As the Index recognizes, “entrepreneurship can mean very different things in different economic and institutional contexts. A local horticultural venture, for example, would have different economic consequences for the Kenyan economy than a social media startup in Silicon Valley.”
Here lies the key. To be entrepreneurial, it is not about how many entrepreneurs a country has, it is about enabling those entrepreneurs that create most wealth, jobs and contribute to innovation. We already know in the U.S. that it is a very small percentage of new firms that succeed that generate 90 percent of the jobs and economic value. This is what researchers and economists have to figure out how to monitor – whether in enabling our promising generations, capitalizing on technological trends or fueling other efforts to help our most promising citizens.

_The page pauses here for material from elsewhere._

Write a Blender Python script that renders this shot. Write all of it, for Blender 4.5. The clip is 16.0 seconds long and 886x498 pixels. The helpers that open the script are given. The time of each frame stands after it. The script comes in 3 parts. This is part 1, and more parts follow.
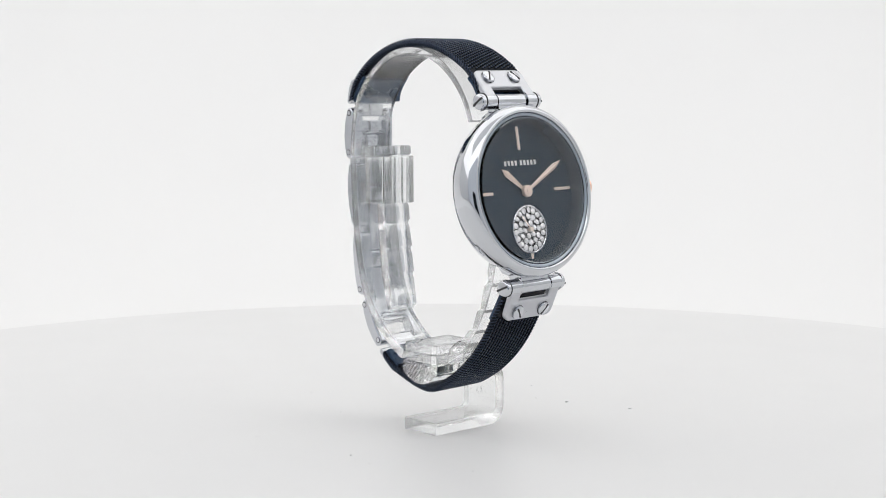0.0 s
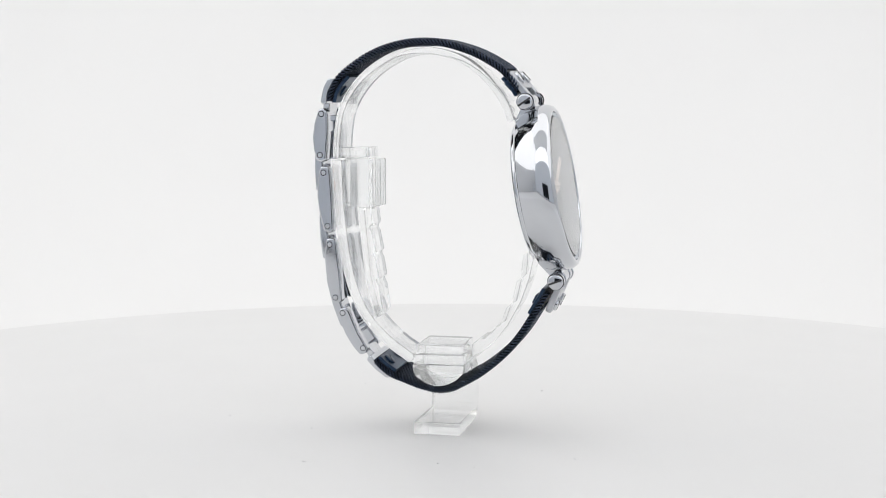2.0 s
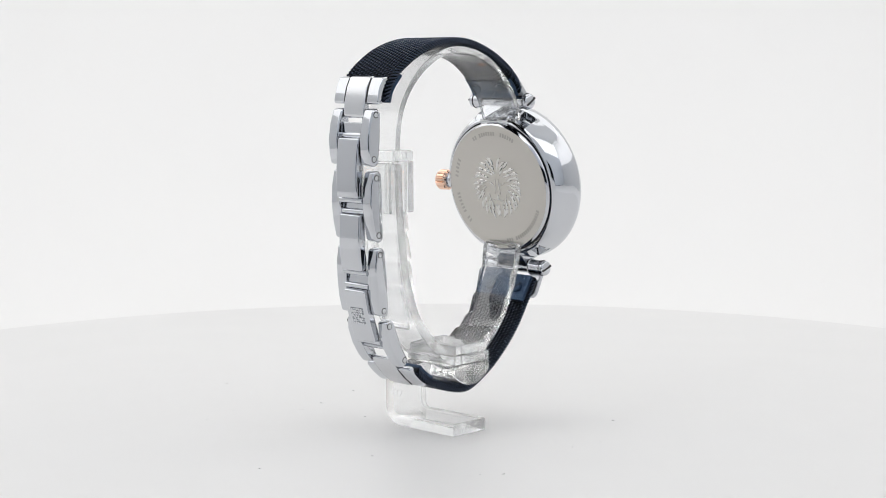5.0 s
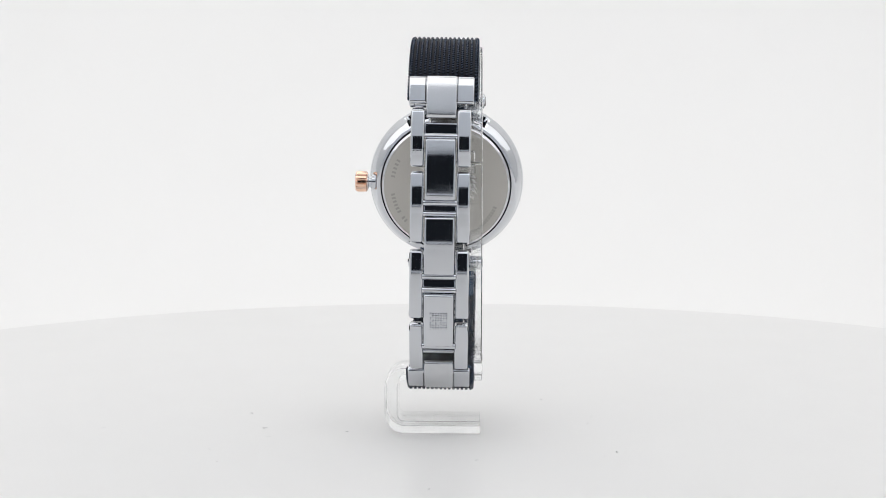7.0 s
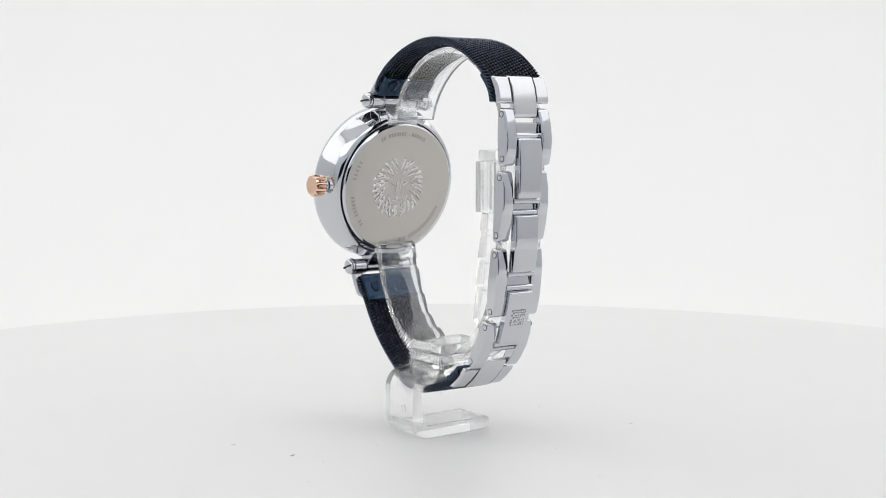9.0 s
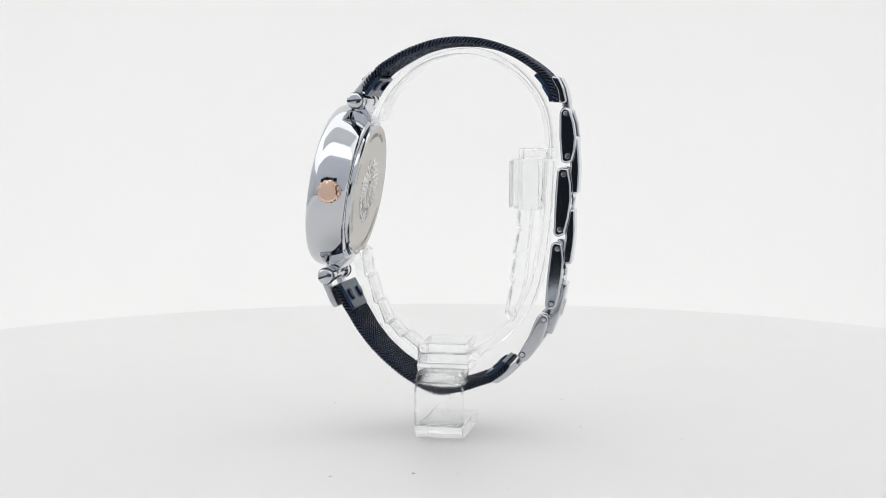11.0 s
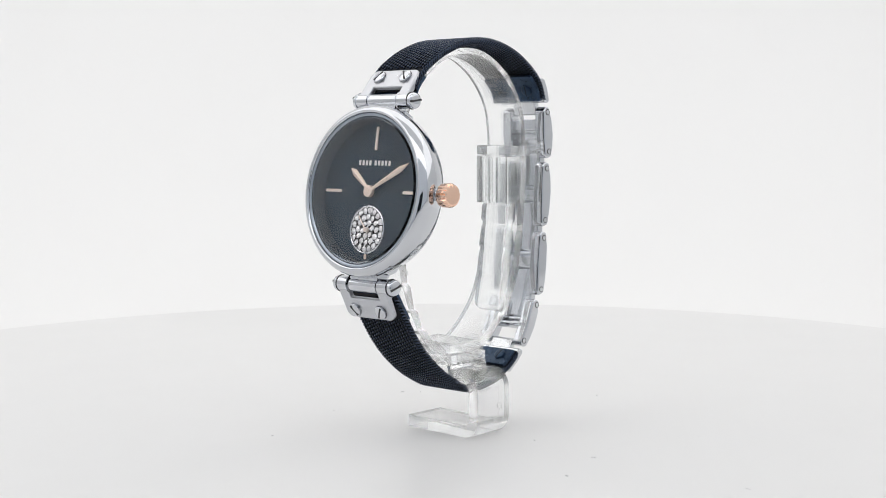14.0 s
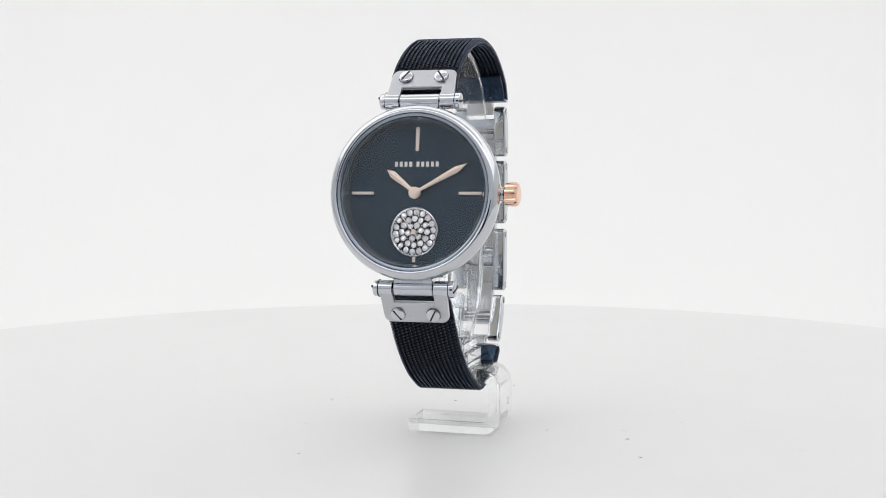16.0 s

So, how is the State of Entrepreneurship in America? We are getting better at defining and measuring the outputs that matter. Policymakers are asking more of the right questions and we have more Americans being smarter about the methodologies and science at their fingertips to help them contribute in real ways to their nation’s economic prospects. Despite recent anxiety about over-valued startups in Silicon Valley and the recent pull back of venture capital firms, I expect to report strong numbers ahead and argue our prospects are very promising for an even more entrepreneurial future in America.